- [DIRECTION]
Find the lines holding the word "with" and collect them.

- [SUPPLIED MATERIAL]
- - - - - - -
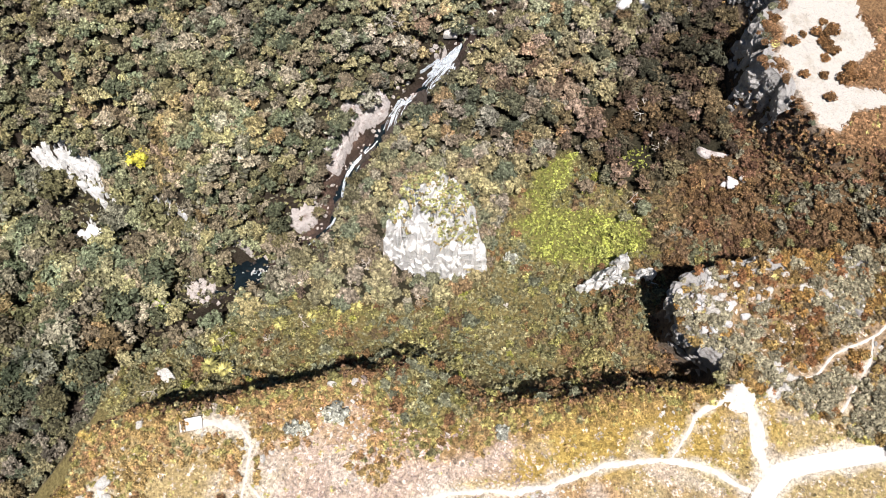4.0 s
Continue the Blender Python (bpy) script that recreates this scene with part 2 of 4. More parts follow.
TRACKS = [
    ([(1.9, 5.3), (8.9, 12), (14.4, 17.9), (18.8, 20.9), (24.4, 23.5), (28.5, 26.2), (31.8, 29.2), (35.2, 32.4), (39.5, 34.8), (42.9, 36.4), (47.9, 37.6), (54, 37)], 0.84),
    ([(42.5, 36.4), (43.5, 40.6), (44, 44), (46.5, 47)], 0.73),
    ([(48.4, 48.8), (51.6, 47), (53.6, 43.2), (55.8, 40)], 2.3),
    ([(72.9, 77.2), (68, 74.2), (66.8, 70.6), (64.3, 65.9), (59.7, 60.8), (57.7, 56.5), (54.3, 54.3)], 0.45),
    ([(64.3, 65.9), (64.6, 62), (63.6, 57.6), (62.6, 53)], 0.4),
    ([(2.5, 5.6), (-2, 4.5), (-5.6, 2.9), (-11.1, 1.3), (-15.8, -0.4), (-22.4, -1.7), (-26, 0.5)], 0.5),
    ([(-5.6, 3.2), (-6.3, 4.5), (-7.8, 6.8), (-8.8, 9.6), (-10.2, 13.7)], 0.34),
    ([(0.5, 6), (-2.5, 7.6), (-5, 8.2), (-8.4, 9.4)], 0.4),
    ([(1.8, 5.6), (3, 4.5), (5.9, 1.5), (8.9, -0.3)], 1.7),
    ([(8.9, -0.3), (12.5, -2.8), (16.1, -4.2), (21.8, -5.7)], 0.42),
    ([(-10.2, 13.7), (-11.6, 14.8), (-13.2, 15.4)], 0.45),
    ([(-18.4, 13.4), (-16.4, 14.5), (-12.9, 15.5)], 1.1),
    ([(-1.2, 5.2), (0.6, 5.4), (2.2, 6.0)], 1.9),
]


def off_track(x, y):
    """Metres from the nearest path or road edge."""
    d = np.full(np.shape(x), 99.0)
    for line, width in TRACKS + [([(57.3, 42), (55.4, 37), (54.2, 27.4), (52.2, 14), (49, -8)], 3.8), ([(55.2, 40), (60.5, 44.3), (67, 48.6), (80, 57)], 3.2)]:
        d = np.minimum(d, along(line, x, y)[0] - width / 2)
    return d


PAN = [(29.8, 132.6), (31.8, 130), (36.2, 125.2), (36.2, 120.6), (34.8, 117), (37.2, 114.6), (38.2, 111.6), (37.6, 108.4), (40, 107.4), (42.2, 103.6), (45.4, 101),
       (48.2, 97.6), (52.2, 98.4), (52.6, 103), (59, 107.6), (59.6, 109.2), (54, 109.2), (50.2, 108), (51, 113), (54, 118), (49, 123), (44, 132), (40, 143), (33, 137.4)]
LIME = [(6.4, 87.6), (13.2, 91.7), (14.3, 86.2), (14, 80.5), (20.5, 80), (29.2, 81.7), (33.5, 75.1), (26, 69), (16, 66.5),
        (8.1, 71.9), (9.5, 77.3)]
WOOD = [(-50, 20), (-40, 25), (-34, 33), (-24, 41), (-17, 40), (-10.5, 45), (-6, 46), (0.5, 49), (6.5, 57), (5, 66), (4.4, 75),
        (5, 86), (11.7, 92), (20.4, 87), (29.4, 85), (33, 93), (40, 97), (36, 110), (30, 122), (28, 134), (34, 146), (60, 170), (60, 600), (-600, 600), (-600, 20)]


def mixed(a, b, k):
    return a + (b - a) * np.asarray(k)[..., None]


def heath_colour(x, y):
    """What grows on the plateau: rusty, pink, golden and straw coloured patches with bare pale sand."""
    n1, n2, n3 = cloud(x, y, 16, 21), cloud(x, y, 7, 22), cloud(x, y, 3.5, 23)
    wx, wy = x + 5 * n2, y + 5 * n3
    rim = inside(PLATEAU, x, y)
    c = np.broadcast_to(np.array((0.39, 0.305, 0.155)), x.shape + (3,))
    rust = smooth(-0.25, 0.25, n1 + 0.3 * n3) * smooth(58, 48, wx)
    c = mixed(c, np.array((0.39, 0.26, 0.15)), rust)
    pink = smooth(8, 3, along([(-3, 12), (10, 18), (24, 26)], wx, wy)[0])
    c = mixed(c, np.array((0.46, 0.365, 0.30)), pink)
    c = mixed(c, np.array((0.44, 0.385, 0.22)), smooth(0.15, 0.5, n2) * 0.7)
    gold = smooth(13, 8, rim + 2 * n3) * smooth(18, 25, wx) * smooth(52, 46, wy)
    c = mixed(c, np.array((0.37, 0.265, 0.08)), gold)
    c = mixed(c, np.array((0.27, 0.18, 0.075)), smooth(5, 2, rim) * 0.8)
    c = mixed(c, np.array((0.52, 0.46, 0.40)), 0.6 * smooth(0.1, 0.5, n3 + 0.3 * n1) * smooth(3, 7, rim))
    head = smooth(50, 57, y) * smooth(80, 60, y - 0.3 * x)
    c = mixed(c, np.array((0.25, 0.17, 0.10)), 0.8 * head)
    worn = np.where(x < 8, smooth(2.0, -0.1, off_track(x, y) + 2.6 * n3), smooth(0.5, -0.1, off_track(x, y) + 0.9 * n3))
    return mixed(c, np.array((0.60, 0.56, 0.50)), 0.75 * worn)


def moor(x, y):
    """Open grassy slope above the falls."""
    return smooth(-3, 5, y - 121 - 0.55 * (x + 48) + 6 * cloud(x, y, 12, 35)) * smooth(14, 4, x - 0.4 * (y - 150))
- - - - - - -
- [COMPLETE RESPONSE]
Continue the Blender Python (bpy) script that recreates this scene with part 2 of 4. More parts follow.
    """What grows on the plateau: rusty, pink, golden and straw coloured patches with bare pale sand."""